#### [Aim]
Determine how many lines contain the string "Continue". Respond with that number and nothing more.

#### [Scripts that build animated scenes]

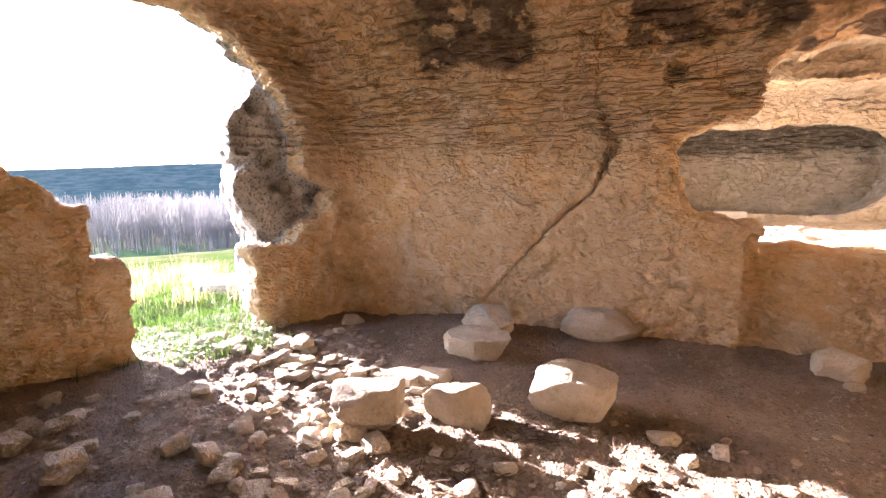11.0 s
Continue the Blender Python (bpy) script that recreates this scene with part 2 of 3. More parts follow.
def bumps(px, py, pz, scale):
    """Smooth value noise from -1 to 1."""
    total = 0
    parts = []
    for p in (px, py, pz):
        p = np.asarray(p, dtype=np.float64) * scale + 1000
        i = np.floor(p).astype(int)
        f = p - i
        parts.append((i, f * f * (3 - 2 * f)))
    (ix, fx), (iy, fy), (iz, fz) = parts
    for a in (0, 1):
        for b in (0, 1):
            for c in (0, 1):
                w = (fx if a else 1 - fx) * (fy if b else 1 - fy) * (fz if c else 1 - fz)
                total = total + w * LATTICE[(ix + a) % 64, (iy + b) % 64, (iz + c) % 64]
    return (total * 2 - 1).astype(np.float32)


def outline(px, py, points):
    """Signed distance to a closed outline: negative inside."""
    best, inside = np.full(np.broadcast(px, py).shape, 1e9, np.float32), np.zeros(np.broadcast(px, py).shape, bool)
    for (ax, ay), (bx, by) in zip(points, points[1:] + points[:1]):
        ex, ey = bx - ax, by - ay
        h = np.clip(((px - ax) * ex + (py - ay) * ey) / (ex * ex + ey * ey), 0, 1)
        best = np.minimum(best, np.hypot(px - ax - h * ex, py - ay - h * ey))
        if ey:
            inside ^= ((ay > py) != (by > py)) & (px < ex * (py - ay) / ey + ax)
    return np.where(inside, -best, best).astype(np.float32)


def blend_max(a, b, k):
    h = np.maximum(k - np.abs(a - b), 0) / k
    return np.maximum(a, b) + h * h * k * 0.25


def blend_min(a, b, k):
    return -blend_max(-a, -b, k)


def wall_frame(p, q):
    """Distance along and outwards from the line p to q."""
    d = np.array(q) - np.array(p)
    d = d / np.hypot(*d)
    return (X - p[0]) * d[0] + (Y - p[1]) * d[1], -(X - p[0]) * d[1] + (Y - p[1]) * d[0]


PX, PY = AX[:, None], AY[None, :]
WEST_P, WEST_Q = (-4.6, 4.4), (-5.7, 8.5)
PLAN_A = [(-3.2, -2.6), (3.3, -2.6), (3.2, 1.4), (2.7, 2.15), (1.96, 2.66), (1.18, 3.02), (0.3, 3.14), (-0.57, 3.12), (-1.25, 2.9), (-2.2, 2.45), (-3.2, 1.8)]
PLAN_C = [(-4.55, 4.3), (-0.75, 5.62), (0.36, 5.97), (2.7, 6.7), (-0.4, 12.1), (-5.75, 8.6)]
PLAN_D = [(-8.5, 7.75), (0.2, 13.4), (-1.6, 16.9), (-8.5, 12.6)]
WEST_HOLE = [(0.66, 2.75), (0.7, 2.5), (0.74, 2.34), (0.93, 2.16), (0.93, 1.98), (1.06, 1.87), (1.23, 1.73), (1.45, 1.58), (1.68, 1.4), (1.64, 1.2), (1.65, 1.06), (1.9, 0.97), (1.97, 0.58),
             (1.9, -0.4), (3.12, -0.4), (3.08, 0.5), (3.04, 0.98), (3.49, 1.02), (3.96, 1.25), (4.1, 1.58), (3.68, 1.8), (3.7, 2.2), (3.56, 2.51), (3.22, 2.92), (2.69, 3.22), (2.07, 3.31), (1.4, 3.32), (1.0, 3.26), (0.76, 3.05)]
NORTH_HOLE = [(3.57, 1.9), (3.72, 2.05), (4.2, 2.2), (4.24, 2.5), (4.4, 2.7), (4.95, 2.82), (5.6, 2.65), (6.05, 2.34), (6.25, 2.05), (6.25, 1.72), (6.05, 1.5), (5.49, 1.25), (5.42, 0.95), (4.31, 0.96), (4.31, 1.18), (3.8, 1.24), (3.64, 1.5)]


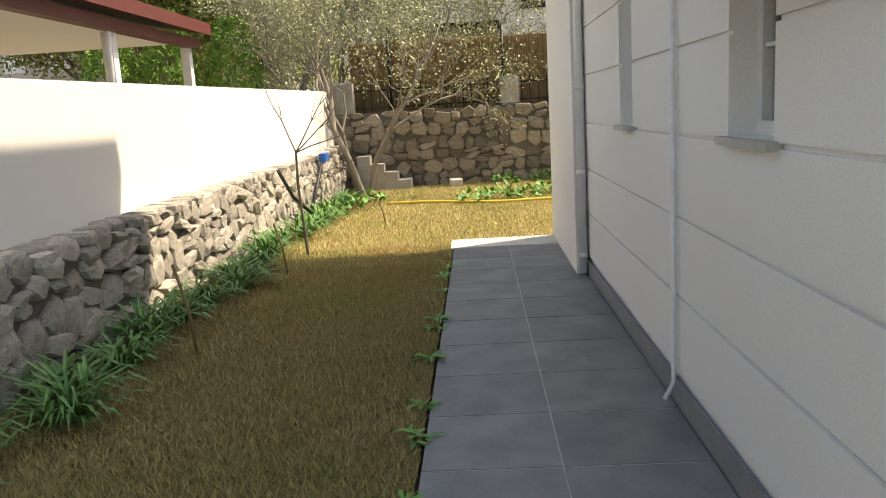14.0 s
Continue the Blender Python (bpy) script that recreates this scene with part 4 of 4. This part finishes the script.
tree("drooping_tree", "tree with thin hanging branches of small green leaves behind the shed", [((-4.7, -3.8, -0.2), (0.25, -0.25, 1), 2.0, 0.07), ((-4.7, -3.6, -0.2), (-0.2, -0.1, 1), 2.0, 0.06)], 3, "bark", "spring", 13, 0.03, 0.4, 0.1, seed=19, spread=0.9, up=-0.05, droop=0.8)
for i, (x, y, h) in enumerate(((-6.6, 12.6, 3.8), (-5.5, 13.2, 3.7), (-7.5, 12.2, 3.5))):
    c = thing("conifer", "dense bright green conifer hedge bush behind the white wall", "tree", (x, y, -0.3), "conifers")
    part("trunk", tube(bmesh.new(), [(0, 0, 0), (0, 0, h * 0.8)], [0.06, 0.02], 7), "bark", c)
    r = np.random.default_rng(40 + i)
    n = 900
    t = r.uniform(0.05, 1, n)
    a, q = r.uniform(0, 6.28, n), 0.75 * np.sqrt(1 - t ** 1.6) * r.uniform(0.6, 1.12, n) + 0.05
    pts = [((q[k] * math.cos(a[k]), q[k] * math.sin(a[k]), h * t[k]), None) for k in range(n)]
    v, f = leaves(pts, 9, 0.055, 0.28, 0.05, 50 + i, -1.0)
    tagged(soup("crown", v, f, "thuja", c), kind="stuff")

# ---- left boundary, stone base, back wall ----
ww = thing("white_wall", "smooth white boundary wall above a rubble stone base", "wall", kind="structure")
part("wall_face", prism([(-3.95, -5.2), (-3.72, -5.2), (-3.72, 13.45), (-3.95, 13.45)], -0.5, [1.64, 1.64, 1.9, 1.9], 0.01), "plaster", ww)
sb = thing("stone_base", "rubble stone base of grey and tan field stones", "wall", kind="structure")


def rock(rnd, a, b, depth):
    """A rough stone face about a by b, bulging towards +x."""
    n = 7
    bm = bmesh.new()
    ang = [k * math.tau / n + rnd.uniform(-0.32, 0.32) for k in range(n)]
    rad = [rnd.uniform(0.8, 1.16) for _ in range(n)]
    def ring(s, x):
        out = []
        for t, q in zip(ang, rad):
            c, d = math.cos(t), math.sin(t)
            k = q / max(abs(c), abs(d)) ** 0.45
            out.append(bm.verts.new((x, c * a / 2 * s * k, d * b / 2 * s * k)))
        return out
    r0, r1, r2 = ring(0.98, -depth), ring(1.0, depth * 0.3), ring(0.88, depth)
    for p in r2:
        p.co.x *= rnd.uniform(0.55, 1.2)
    for p, q in ((r0, r1), (r1, r2)):
        for k in range(n):
            bm.faces.new((p[k], p[(k + 1) % n], q[(k + 1) % n], q[k]))
    top = bm.verts.new((depth * rnd.uniform(0.85, 1.2), rnd.uniform(-0.2, 0.2) * a, rnd.uniform(-0.2, 0.2) * b))
    for k in range(n):
        bm.faces.new((r2[k], r2[(k + 1) % n], top))
    return bm


def rubble(parent, length, height, m, material, seed, size=0.2, limit=300):
    """Stones packed in loose courses over a face that runs along +y and looks towards +x."""
    rnd = random.Random(seed)
    protos = []
    for k in range(14):
        bm = rock(rnd, 1.0, 1.0, 0.16)
        me = bpy.data.meshes.new("stone")
        bm.to_mesh(me)
        bm.free()
        me.materials.append(M[material])
        protos.append(me)
    z, count = 0.0, 0
    while z < height - 0.05:
        ch = min(size * rnd.uniform(0.75, 1.3), height - z)
        y = -rnd.uniform(0, 0.2)
        while y < length:
            w = size * rnd.uniform(0.75, 1.7)
            split = rnd.random() < 0.36
            for part_z, hh in (((z, ch * 0.52), (z + ch * 0.52, ch * 0.48)) if split else ((z, ch),)):
                count += 1
                ob = new("stone", protos[rnd.randrange(14)])
                ob.parent = parent
                ob.matrix_basis = m @ pose(rnd.uniform(-0.012, 0.02), y + w / 2, part_z + hh / 2 + rnd.uniform(-0.045, 0.045), rnd.uniform(-22, 22)) @ Matrix.Diagonal((rnd.uniform(0.25, 0.48), w * 1.1, hh * 1.16, 1))
            y += w
        z += ch
    return count


part("core", prism([(-3.9, -2.3), (-3.56, -2.3), (-3.52, 13.4), (-3.9, 13.4)], -0.5, [0.66, 0.66, 0.80, 0.80]), "mortar", sb)
rubble(sb, 15.4, 0.82, pose(-3.55, -2.0, -0.1), "stone_grey", 61, 0.2)
rnd = random.Random(62)
proto_cap = rock(rnd, 1.0, 1.0, 0.16)
me_cap = bpy.data.meshes.new("stone")
proto_cap.to_mesh(me_cap)
proto_cap.free()
me_cap.materials.append(M["stone_grey"])
for i in range(62):
    y = -2 + i * 0.248
    ob = new("stone", me_cap)
    ob.parent = sb
    ob.matrix_basis = pose(-3.63, y, 0.67 + (y + 2) * 0.009, 0, -90, rnd.uniform(0, 360)) @ Matrix.Diagonal((0.28, 0.28, 0.26, 1))
bw2 = thing("stone_wall", "brown rubble stone wall closing the back of the garden", "wall", kind="structure")
part("core", boxes((-3.7, 9.0, 13.43, 13.8, -0.5, 1.44)), "mortar", bw2)
rubble(bw2, 4.9, 1.5, pose(-3.7, 13.42, -0.08) @ pose(0, 0, 0, 0, 0, -90), "stone", 63, 0.23)
rf = thing("iron_fence", "low black iron fence on the stone wall", "fence")
for x in np.arange(-3.6, 3.0, 0.165):
    part("bar", boxes((x - 0.011, x + 0.011, 13.57, 13.592, 1.44, 1.98)), "iron", rf)
for z in (1.52, 1.86):
    part("rail", boxes((-3.65, 3.0, 13.593, 13.608, z, z + 0.03)), "iron", rf)
sp2 = thing("stone_post", "pale rough stone post in the iron fence", "post")
part("post", prism([(-0.40, 13.46), (-0.02, 13.46), (-0.02, 13.75), (-0.40, 13.75)], 1.44, [2.0, 2.02, 2.02, 2.0], 0.04), "old_concrete", sp2)
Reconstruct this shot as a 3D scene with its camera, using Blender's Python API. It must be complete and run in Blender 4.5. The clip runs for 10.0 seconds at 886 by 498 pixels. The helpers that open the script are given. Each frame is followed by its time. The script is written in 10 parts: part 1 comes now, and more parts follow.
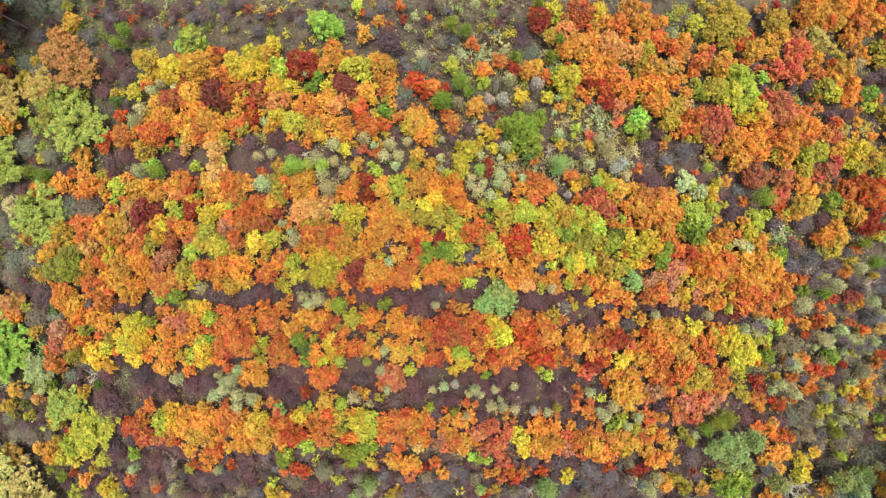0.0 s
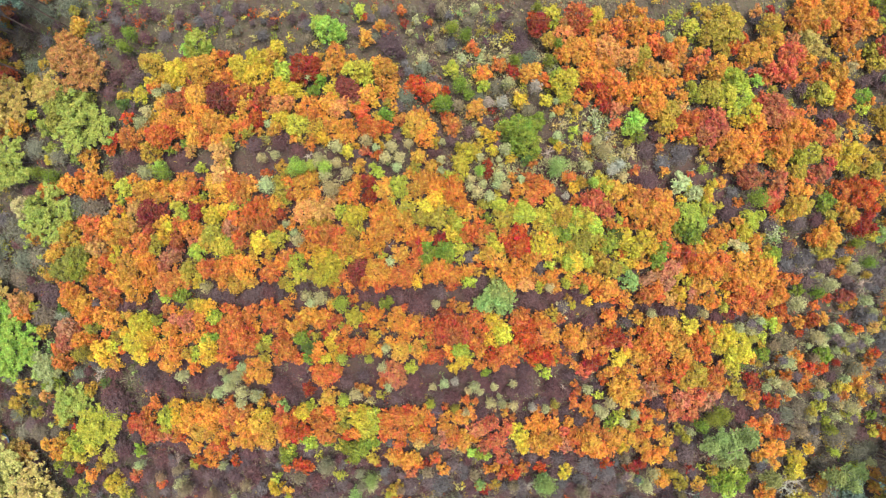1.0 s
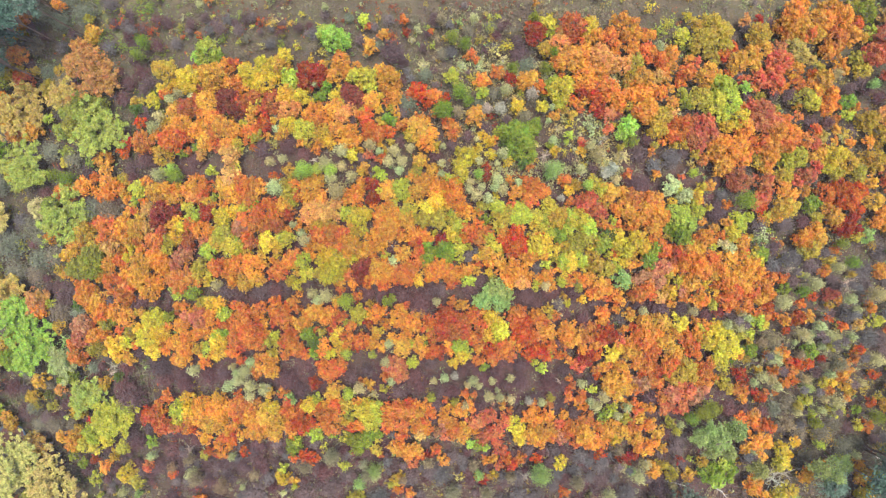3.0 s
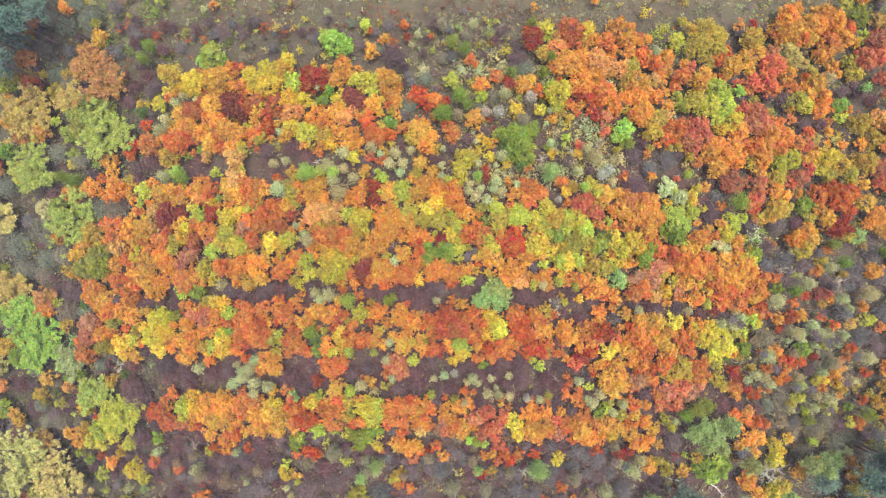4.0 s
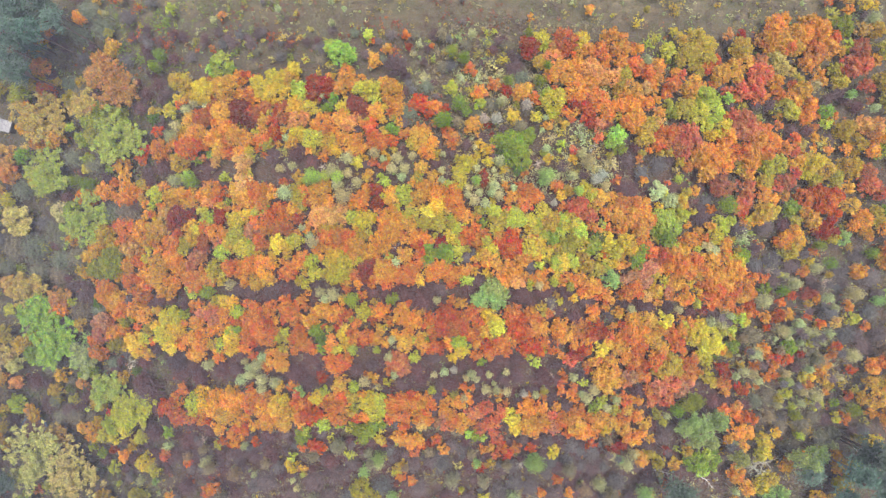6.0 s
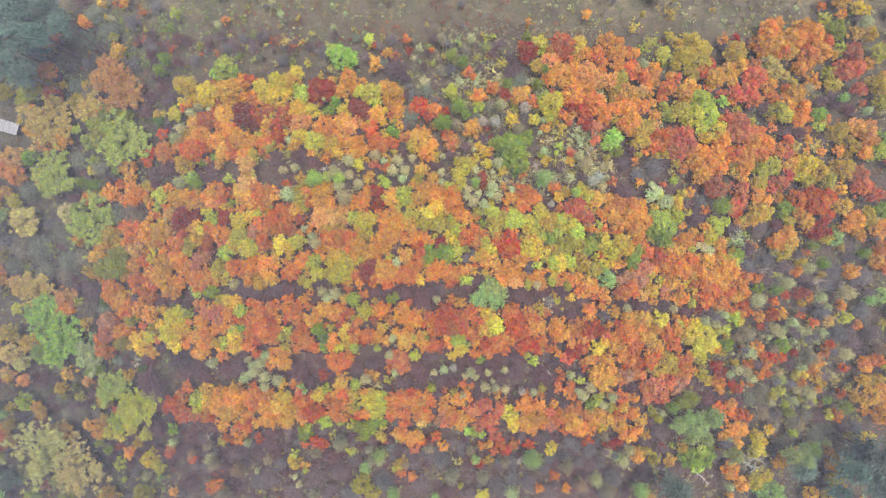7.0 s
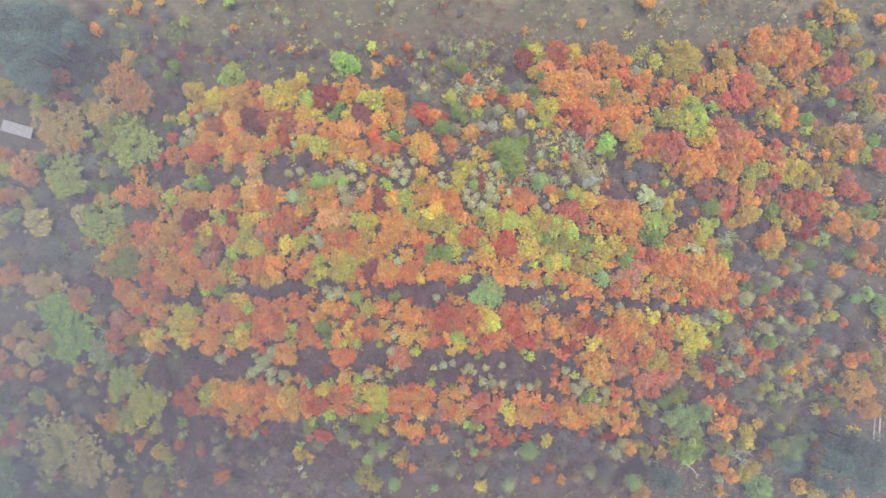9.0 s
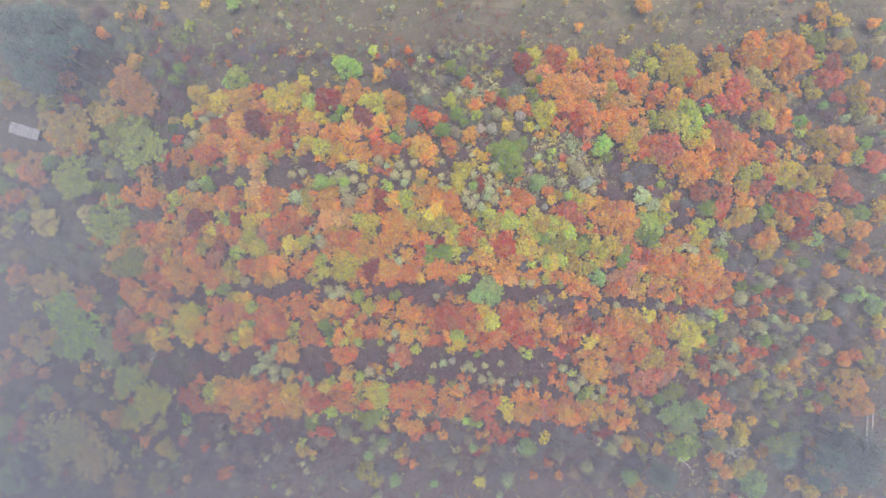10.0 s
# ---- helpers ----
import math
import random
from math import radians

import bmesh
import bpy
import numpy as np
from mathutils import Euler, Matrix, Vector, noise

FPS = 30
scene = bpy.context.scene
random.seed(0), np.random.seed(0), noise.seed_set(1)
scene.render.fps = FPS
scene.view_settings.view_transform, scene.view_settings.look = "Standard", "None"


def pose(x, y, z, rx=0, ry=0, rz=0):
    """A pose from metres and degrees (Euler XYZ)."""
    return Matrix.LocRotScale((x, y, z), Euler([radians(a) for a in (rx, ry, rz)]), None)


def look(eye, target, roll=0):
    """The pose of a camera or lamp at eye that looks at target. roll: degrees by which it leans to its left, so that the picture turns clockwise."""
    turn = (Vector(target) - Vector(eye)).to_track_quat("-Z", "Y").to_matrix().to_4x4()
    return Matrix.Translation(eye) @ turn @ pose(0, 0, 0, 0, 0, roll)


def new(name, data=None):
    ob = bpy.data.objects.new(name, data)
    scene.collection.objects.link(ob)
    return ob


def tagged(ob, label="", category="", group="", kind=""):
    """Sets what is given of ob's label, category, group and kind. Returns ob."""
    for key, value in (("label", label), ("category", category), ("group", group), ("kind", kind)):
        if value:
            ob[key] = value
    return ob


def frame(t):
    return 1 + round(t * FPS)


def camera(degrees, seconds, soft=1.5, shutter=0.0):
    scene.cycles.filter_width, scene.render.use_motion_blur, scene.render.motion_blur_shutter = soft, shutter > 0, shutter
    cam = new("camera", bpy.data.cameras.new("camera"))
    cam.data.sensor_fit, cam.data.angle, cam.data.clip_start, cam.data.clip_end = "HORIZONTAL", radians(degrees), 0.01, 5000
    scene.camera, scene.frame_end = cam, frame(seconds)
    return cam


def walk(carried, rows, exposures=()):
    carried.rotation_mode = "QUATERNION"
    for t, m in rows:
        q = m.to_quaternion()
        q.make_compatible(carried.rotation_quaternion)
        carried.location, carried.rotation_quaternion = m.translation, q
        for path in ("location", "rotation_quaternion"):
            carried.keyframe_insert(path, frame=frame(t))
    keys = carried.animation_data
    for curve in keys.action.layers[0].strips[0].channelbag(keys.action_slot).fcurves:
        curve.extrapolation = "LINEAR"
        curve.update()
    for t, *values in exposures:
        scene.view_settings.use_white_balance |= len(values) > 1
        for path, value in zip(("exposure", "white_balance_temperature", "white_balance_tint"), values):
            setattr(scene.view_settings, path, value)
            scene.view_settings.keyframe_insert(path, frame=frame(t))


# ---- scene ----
cam = camera(62.0, 10.0, soft=1.25)
METRES, EYE, TILT, LEAN, TURN = 20.0, 92.5, -90.0, 0.0, 0.0
ROWS = [
    (0.0, 0.0, 0.0, 0.0, 0.0, 0.0, -0.0),
    (0.5, 0.0, -0.0456, -0.0007, 0.01, 0.0, 0.0),
    (1.0, 0.0002, -0.0912, -0.0011, 0.03, 0.01, -0.01),
    (1.5, 0.0001, -0.1364, -0.0007, 0.04, -0.0, -0.03),
    (2.0, 0.0003, -0.1843, -0.0009, 0.06, -0.0, -0.05),
    (2.5, 0.0014, -0.2354, -0.0013, 0.08, -0.0, -0.07),
    (4.0, 0.0043, -0.3894, 0.0034, 0.1, -0.03, -0.1),
    (4.5, 0.0047, -0.4408, 0.0048, 0.1, -0.02, -0.11),
    (5.0, 0.0049, -0.4911, 0.0063, 0.11, -0.0, -0.1),
    (5.5, 0.0052, -0.5409, 0.0078, 0.12, 0.01, -0.1),
    (7.0, 0.0095, -0.6915, 0.0111, 0.13, 0.02, -0.1),
    (7.5, 0.011, -0.743, 0.0107, 0.14, 0.01, -0.11),
    (8.0, 0.0131, -0.7942, 0.0112, 0.15, 0.01, -0.11),
    (8.5, 0.0132, -0.8444, 0.0118, 0.14, 0.0, -0.12),
    (9.0, 0.0146, -0.8967, 0.0122, 0.15, 0.0, -0.13),
    (9.5, 0.0166, -0.9473, 0.0135, 0.16, -0.01, -0.14),
    (10.0, 0.0164, -0.9995, 0.0118, 0.16, 0.01, -0.16),
]
EXPOSURES = [(0.0, 1.38), (2.5, 1.55), (5.0, 1.53), (8.0, 1.45), (9.5, 1.41), (10.0, 1.37)]
walk(cam, [(t, pose(0, 0, EYE, TILT, LEAN, TURN) @ pose(METRES * x, METRES * y, METRES * z, 90 + pitch, roll, yaw)) for t, x, y, z, yaw, pitch, roll in ROWS], EXPOSURES)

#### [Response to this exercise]
2